1 May 2010

Second Hand Record Dip Part 53 - RB Greaves - Who's Watching The Baby (Marjie)

R.B. Greaves - Marjie

Who: RB Greaves
What: Who's Watching The Baby (Marjie) (b/w "The Gods Watch It All")
Label: Ember
When: 1977
Where: Music and Video Exchange, Camden High Street
Cost: 50p

I'm assured that this was a bit of a lucky second hand record dip in all, since this single frequently retails to collectors at much grander prices than 50p - the man on the till even questioned its pricing with the store manager when I bought it. Nonetheless, it's still the same faintly ridiculous fare we've come to know and love from this particular part of the blog.

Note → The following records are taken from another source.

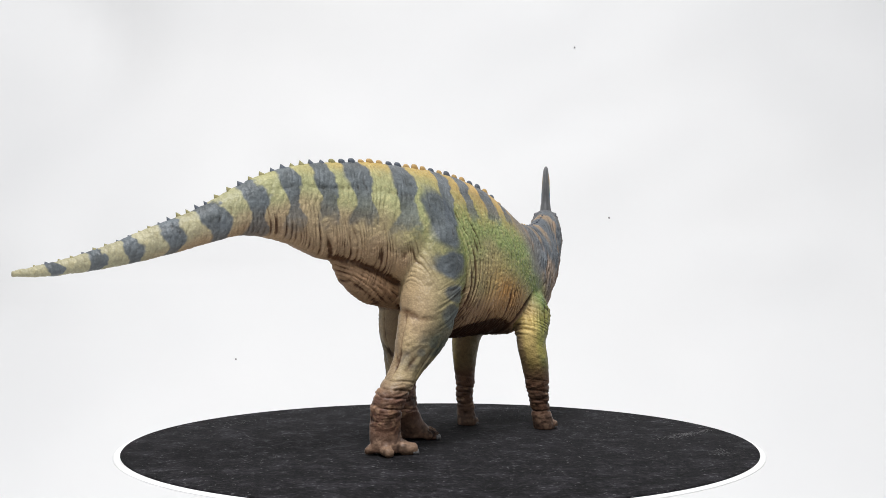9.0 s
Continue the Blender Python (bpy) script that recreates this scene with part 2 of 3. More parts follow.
def figure_solids():
    verts, faces = [], []
    xs = np.linspace(-107, 155.4, 266)
    yc, zt, zb, w, um = spine(xs)
    tang = np.gradient(yc, xs)
    ang = np.linspace(0, 2 * math.pi, 72, endpoint=False)
    rings = []
    for i, x in enumerate(xs):
        nx, ny = -tang[i] / math.hypot(1, tang[i]), 1 / math.hypot(1, tang[i])
        u = (1 - np.cos(ang)) / 2
        half = np.sign(np.sin(ang) + 1e-12) * w[i] * girth(u, um[i], roofed(x))
        rings.append(np.stack([x + nx * half, yc[i] + ny * half, zb[i] + (zt[i] - zb[i]) * u], 1))
    rings_to_mesh(rings, verts, faces)
    # folded skin under the root of the tail
    rings = []
    for t in np.linspace(0, 1, 24):
        x = 4 + 47 * t
        zc, rz = glide([0, 0.35, 0.7, 0.9, 1], [60, 63, 67.2, 71.6, 75.8], t), glide([0, 0.35, 0.7, 0.88, 1], [8, 8, 7.8, 5.0, 1.6], t)
        ry = glide([0, 0.4, 0.75, 1], [8, 6.5, 5.2, 1.5], t)
        y0 = float(glide(SPINE[:, 0], SPINE[:, 1], x))
        rings.append([(x, y0 + ry * math.cos(a), zc + rz * math.sin(a)) for a in ang[::2]])
    rings_to_mesh(rings, verts, faces)
    sk = np.array(SKULL)
    rings = []
    for s in np.linspace(-11, 19.9, 60):
        top, bot, hw = (glide(sk[:, 0], sk[:, k], s) for k in (1, 2, 3))
        ring = []
        for a in ang:
            ca, sa = math.cos(a), math.sin(a)
            ex = 0.8 if s > 12 else 0.95
            ring.append(head_point(s, hw * math.copysign(abs(ca) ** ex, ca), (top + bot) / 2 + (top - bot) / 2 * math.copysign(abs(sa) ** ex, sa)))
        rings.append(ring)
    rings_to_mesh(rings, verts, faces)
    for name, rows in LEGS.items():
        L = np.array(rows)[::-1]
        rings = []
        for z in np.linspace(L[0, 0], L[-1, 0], 90):
            x0, x1, y, b = (glide(L[:, 0], L[:, k], z) for k in (1, 2, 3, 4))
            rings.append([((x0 + x1) / 2 + (x1 - x0) / 2 * math.copysign(abs(math.cos(a)) ** 0.92, math.cos(a)), y + b * math.copysign(abs(math.sin(a)) ** 0.92, math.sin(a)), z) for a in ang[::2]])
        rings_to_mesh(rings, verts, faces)
    for x0, y0, x1, y1, r in TOES:
        rings_to_mesh(bean((x0, y0, 2.6), (x1, y1, 1.7), r), verts, faces)
    # brow ridges over the eyes and the cheek
    for side in (-1, 1):
        rings_to_mesh(bean(head_point(-4.5, side * 4.7, 95.4), head_point(4, side * 4.3, 95.5), 0.95), verts, faces)
        rings_to_mesh(bean(head_point(-7, side * 5.6, 86.5), head_point(9, side * 4.2, 85.5), 2.0), verts, faces)
        rings_to_mesh(bean(head_point(-9.5, side * 5.4, 84), head_point(-5, side * 5.0, 79.5), 3.2), verts, faces)
    return verts, faces


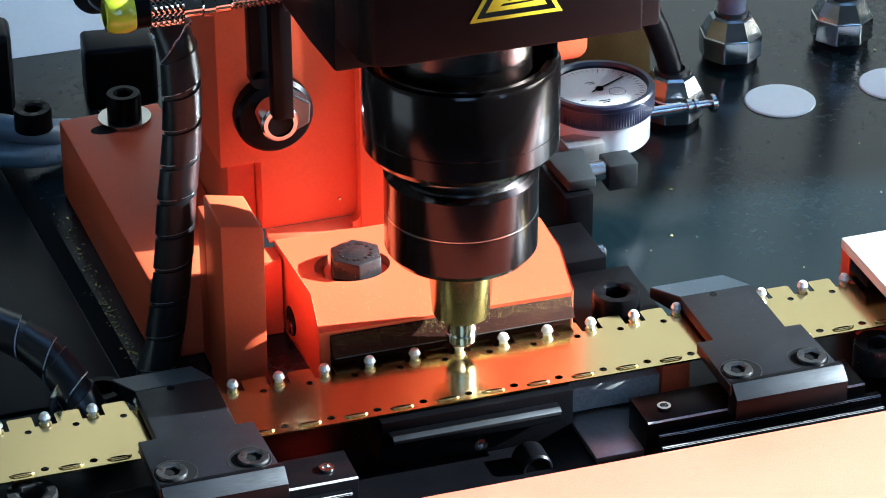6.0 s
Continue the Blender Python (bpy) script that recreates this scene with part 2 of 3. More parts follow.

RB Greaves is actually the nephew of Sam Cooke, and had a brief burst of success in America during the sixties with the number two hit "Take A Letter Maria" and its other chart-bound cousin "Always Something There To Remind Me". This particular tale of child neglect and debauchery failed to click with audiences at all, and that's none too surprising - soul songs about families worthy of a Jerry Springer appearance have never really been popular with the public. "Who's Watching The Baby (Marjie)" is full of drama, beginning when Greaves walks into a bar to find "a couple in the corner making love to each other/ the woman was my wife". Unsurprisingly, he's infuriated - but not just by the fact that she's having an affair, but by the fact that their baby has been left unaccompanied at home. He flies into an indignant rage and does some nasty damage with a glass which causes him to become imprisoned for murder. Oh, the terribly damaging flickers of temper that adultery provokes. In France he'd have had a much shorter sentence, mark my words.

To be fair to Greaves, the B-side "The Gods Watch It All" is a much classier affair, being a smooth and slick burst of political righteousness. "Marjie" is, on the other hand, a career oddment. Sadly, due to the fact that both tracks are amazingly available commercially on iTunes, I can only really give you sample edits below. I don't intend to make a habit of this kind of thing, but on occasion it may happen.

British label fans may also like to note that this appears to have been the final release on stalwart indie Ember Records, unless anyone can inform me otherwise.